I'm not very satisfied with how the full page Avery labels are working for the track diagram. For whatever reason, they don't want to stay fixed in place. I'm not sure what the solution will be for this problem. One option will be to take all of the labels, once everything is laid out properly, and mount them on a separate board. That board could then be taken to a commercial firm to be used as a template for the artwork for an engraved board. More to come on this.

Next up- order the DIO cards from Signals By Spreadsheet and start wiring! 

Thursday, July 26, 2018

The Panel- Part 2

Work continues on the dispatcher's panel. The cabinet is just about finished and ready for paint.
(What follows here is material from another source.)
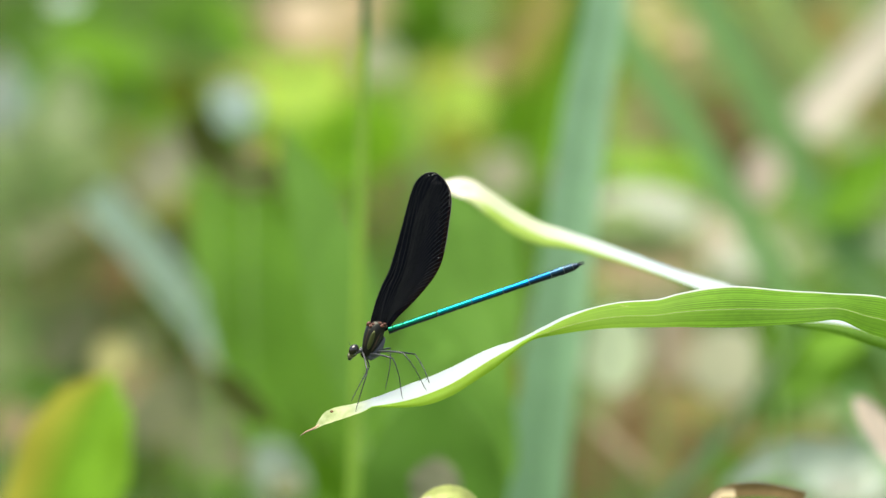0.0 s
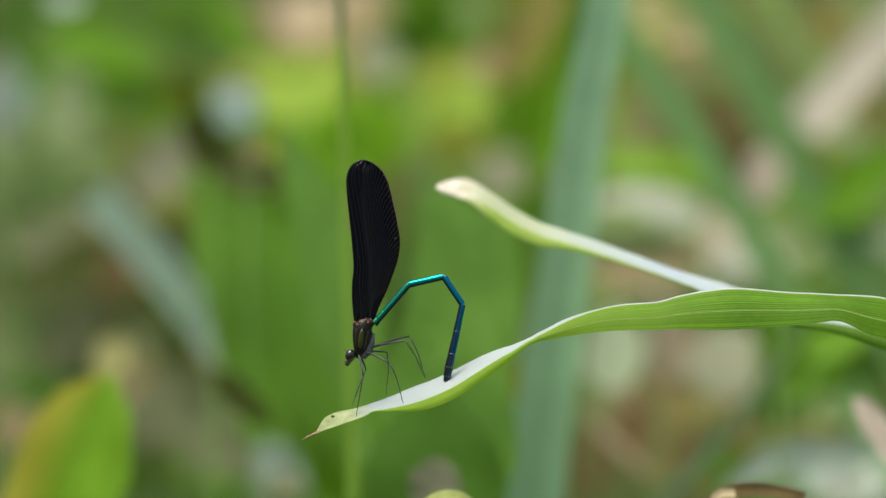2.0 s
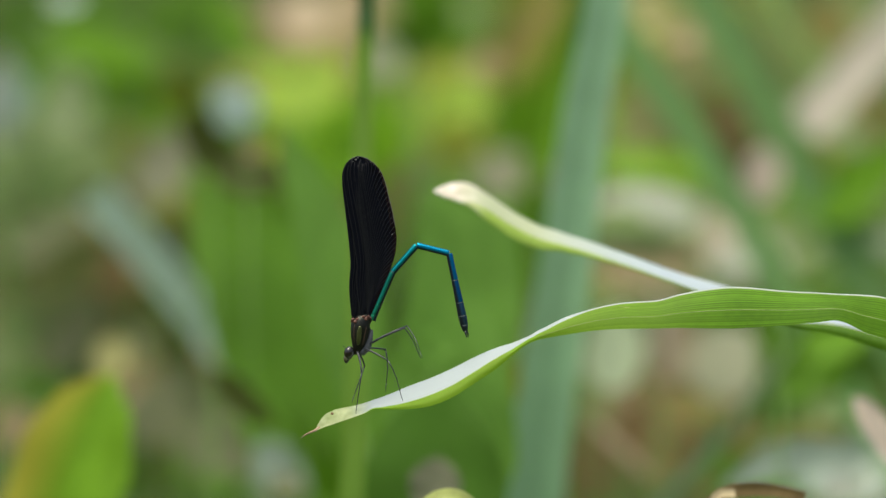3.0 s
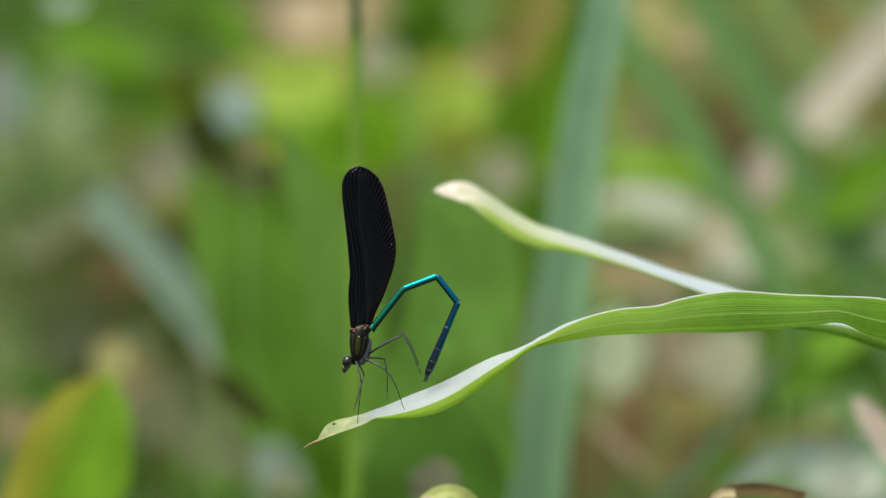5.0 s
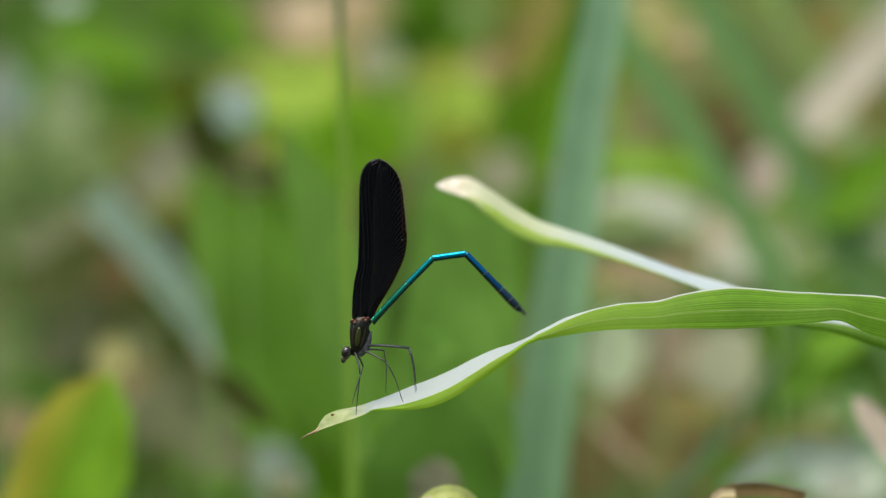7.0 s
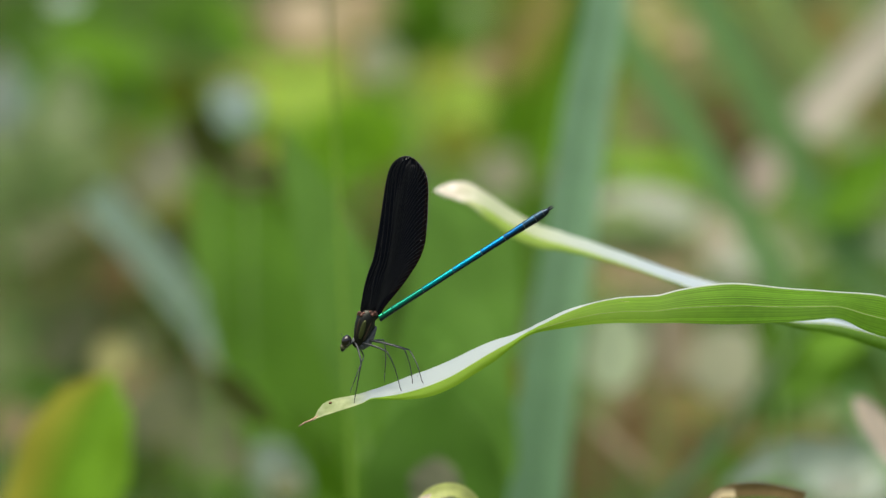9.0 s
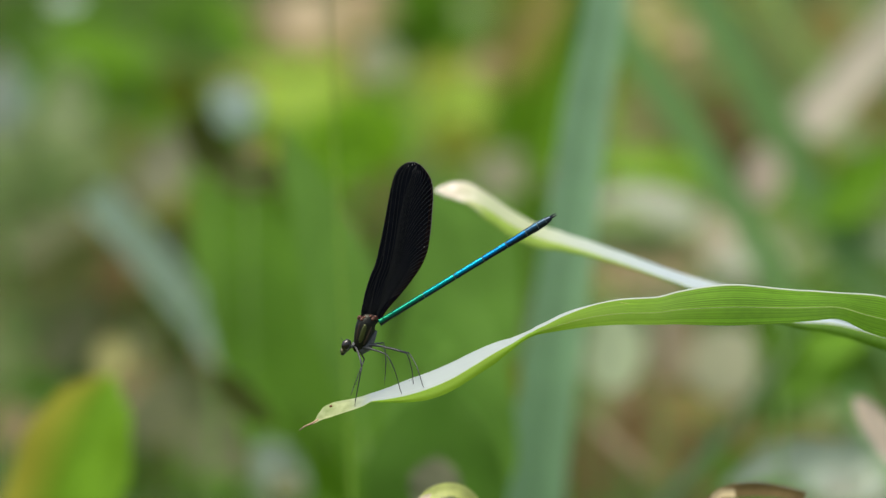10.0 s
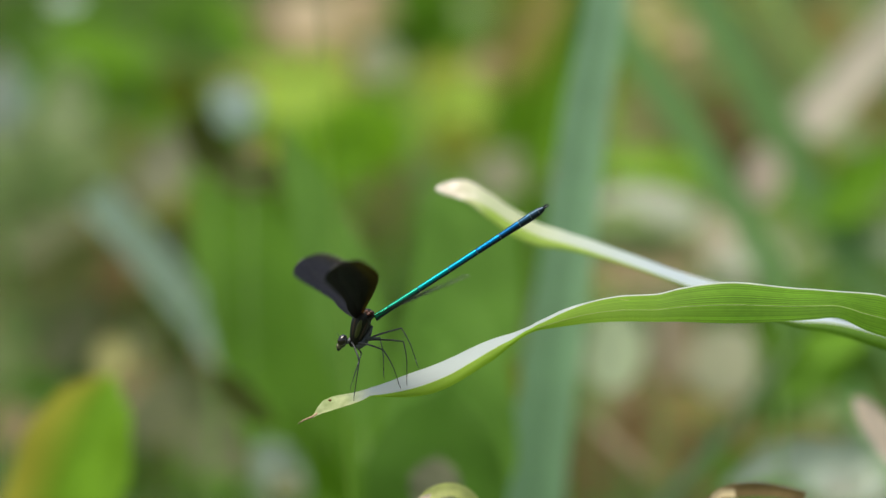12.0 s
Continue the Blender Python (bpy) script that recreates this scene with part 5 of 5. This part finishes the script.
ABDOMEN_1 = [
    (0, 19.3, 19.3, 19.3, 19.3), (0.3, 24.4, 24.4, 24.4, 24.4), (0.5, 23, 23, 23, 23),
    (0.7, 24.2, 24.2, 23.2, 23.2), (0.8, 23.9, 22.9, 19.9, 19.9), (0.9, 26.9, 18.9, 3.9, 2.9),
    (1, 28.9, 30.9, 0.9, -18.1), (1.1, 42.8, 30.8, -9.7, -40.2), (1.2, 44.8, 33.8, -13.2, -46.2),
    (1.3, 42.2, 31.2, -11.8, -50.8), (1.4, 46.5, 37.5, -16.1, -64.1), (1.5, 49.8, 39.8, -18.9, -67),
    (1.6, 43.2, 33.2, -30.4, -85.8), (1.7, 41.7, 19.7, -51.3, -103.9), (1.8, 38.6, 4.6, -66.4, -115.1),
    (1.9, 37.3, -0.7, -75.7, -115.7), (2, 48.6, 12.7, -56.1, -102.1), (2.2, 50.9, 15.4, -47.7, -104.8),
]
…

I still need to add pieces of Masonite to either end and fill in the screw holes.































All of the plugs have been added to the panel and the Masonite for the track occupancy diagram has been attached.































All that remains to do on the panel is add the 4-40 nuts and bolts to plug the small holes beneath each unused lever mounting position. Then its off to Randy Sieler's shop for a coat of olive green paint in a shade that will replicate what Union Switch & Signal used on their panels. Of course, there's a price for this service. And that price is a couple of hand-laid curved crossovers for the B&O/PC Cincinnati West Railroad.

And I've spent the last several weeks drawing up the electrical circuits for the various switches and levers. The diagram below shows the wiring for the turnout lever.








































The diagram includes all of the electrical connections that will be needed along with the entries into the Signal By Spreadsheet software. Once Gerry Albers straightened me out on some of the nomenclature, i.e. active hi, active lo, etc. associated with his SBS product, the rest was relatively painless. And he also kindly reviewed each of the circuits. Without his help, I could have blown up all kinds of stuff and made clouds of smoke that would have been second in size and magnitude only to what Smokey Doll can create!